"... rather than, you know, an authoritative text, it all makes sense. And there’s no real need to know or care about the words in the text, since it means whatever you want it to mean at the moment."
Says Glenn Reynolds, linking to my post on Coons, O’Donnell, and the Separation of Church and State.
A word needs to be said about the mocking laughter that instantly erupted from the law students in the audience. Presumably, that sound meant we are smart and you are dumb. Where did they learn to treat a guest at their law school — Widener Law School — with such disrespect? They hooted O'Donnell down, and she never got a chance to explain her point. What does that say about the climate for debate in law schools? Not only did they feel energized to squelch the guest they politically opposed, but they felt sure of their own understanding of the law.

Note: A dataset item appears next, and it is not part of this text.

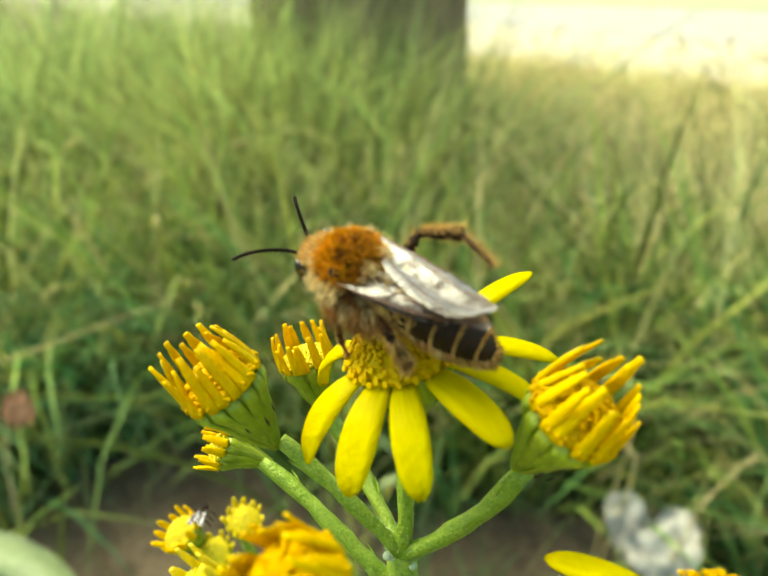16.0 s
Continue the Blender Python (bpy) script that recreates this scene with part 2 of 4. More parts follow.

I've been studying law myself since 1978, and I still puzzle over things and try to work my way through problems. If a speaker at my school makes a statement that sounds outlandish to me — me with 32 years of studying law — I may display a puzzled expression or a smile, but I hear the person out and entertain the possibility that he has a point and that even if the point is wrong, I will have learned some new perspective on the ways of being wrong or how another human being's mind works. I try to create that atmosphere in the classroom.
What is the atmosphere at Widener? Is there no intellectual curiosity? No love of debate? No grasp of how complex constitutional law problems can be?